**Problem**
Write out each line that follows exactly as it stands, without the pictures.
* Begin Source material *
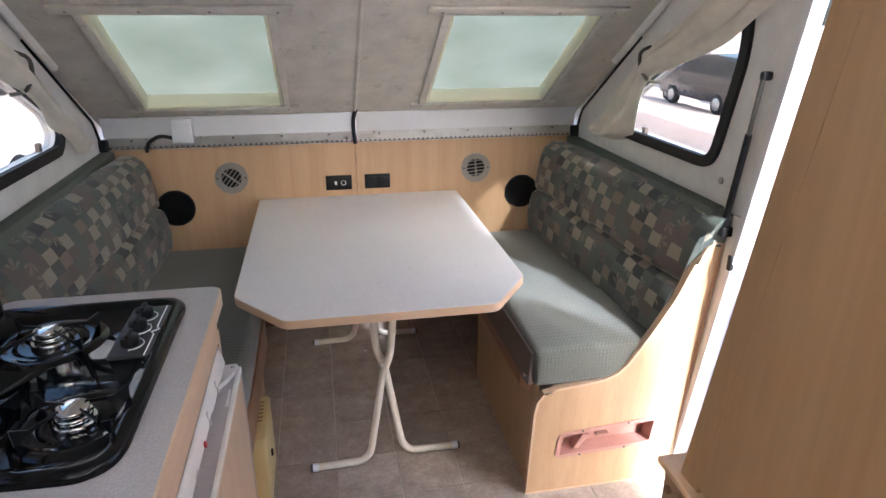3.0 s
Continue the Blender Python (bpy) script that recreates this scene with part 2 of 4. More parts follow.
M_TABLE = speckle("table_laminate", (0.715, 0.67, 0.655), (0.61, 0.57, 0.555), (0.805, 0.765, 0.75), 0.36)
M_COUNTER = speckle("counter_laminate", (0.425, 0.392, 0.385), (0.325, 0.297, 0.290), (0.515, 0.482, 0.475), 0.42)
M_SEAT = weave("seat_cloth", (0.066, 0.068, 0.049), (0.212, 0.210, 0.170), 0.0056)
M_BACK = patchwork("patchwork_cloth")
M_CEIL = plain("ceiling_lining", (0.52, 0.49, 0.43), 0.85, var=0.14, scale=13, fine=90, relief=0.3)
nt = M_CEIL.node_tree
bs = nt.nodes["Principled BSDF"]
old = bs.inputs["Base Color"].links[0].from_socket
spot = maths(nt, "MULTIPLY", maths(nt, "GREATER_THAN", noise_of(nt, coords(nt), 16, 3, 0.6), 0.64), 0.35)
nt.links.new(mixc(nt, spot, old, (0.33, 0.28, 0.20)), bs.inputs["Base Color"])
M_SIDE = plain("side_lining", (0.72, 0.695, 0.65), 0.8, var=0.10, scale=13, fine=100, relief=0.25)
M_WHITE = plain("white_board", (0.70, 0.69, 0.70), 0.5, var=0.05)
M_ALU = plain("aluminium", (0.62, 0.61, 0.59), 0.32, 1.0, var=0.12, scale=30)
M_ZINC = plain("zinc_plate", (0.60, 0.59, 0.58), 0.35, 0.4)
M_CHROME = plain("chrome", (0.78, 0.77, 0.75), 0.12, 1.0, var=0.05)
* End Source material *
**Written answer**
3.0 s
Continue the Blender Python (bpy) script that recreates this scene with part 2 of 4. More parts follow.
M_TABLE = speckle("table_laminate", (0.715, 0.67, 0.655), (0.61, 0.57, 0.555), (0.805, 0.765, 0.75), 0.36)
M_COUNTER = speckle("counter_laminate", (0.425, 0.392, 0.385), (0.325, 0.297, 0.290), (0.515, 0.482, 0.475), 0.42)
M_SEAT = weave("seat_cloth", (0.066, 0.068, 0.049), (0.212, 0.210, 0.170), 0.0056)
M_BACK = patchwork("patchwork_cloth")
M_CEIL = plain("ceiling_lining", (0.52, 0.49, 0.43), 0.85, var=0.14, scale=13, fine=90, relief=0.3)
nt = M_CEIL.node_tree
bs = nt.nodes["Principled BSDF"]
old = bs.inputs["Base Color"].links[0].from_socket
spot = maths(nt, "MULTIPLY", maths(nt, "GREATER_THAN", noise_of(nt, coords(nt), 16, 3, 0.6), 0.64), 0.35)
nt.links.new(mixc(nt, spot, old, (0.33, 0.28, 0.20)), bs.inputs["Base Color"])
M_SIDE = plain("side_lining", (0.72, 0.695, 0.65), 0.8, var=0.10, scale=13, fine=100, relief=0.25)
M_WHITE = plain("white_board", (0.70, 0.69, 0.70), 0.5, var=0.05)
M_ALU = plain("aluminium", (0.62, 0.61, 0.59), 0.32, 1.0, var=0.12, scale=30)
M_ZINC = plain("zinc_plate", (0.60, 0.59, 0.58), 0.35, 0.4)
M_CHROME = plain("chrome", (0.78, 0.77, 0.75), 0.12, 1.0, var=0.05)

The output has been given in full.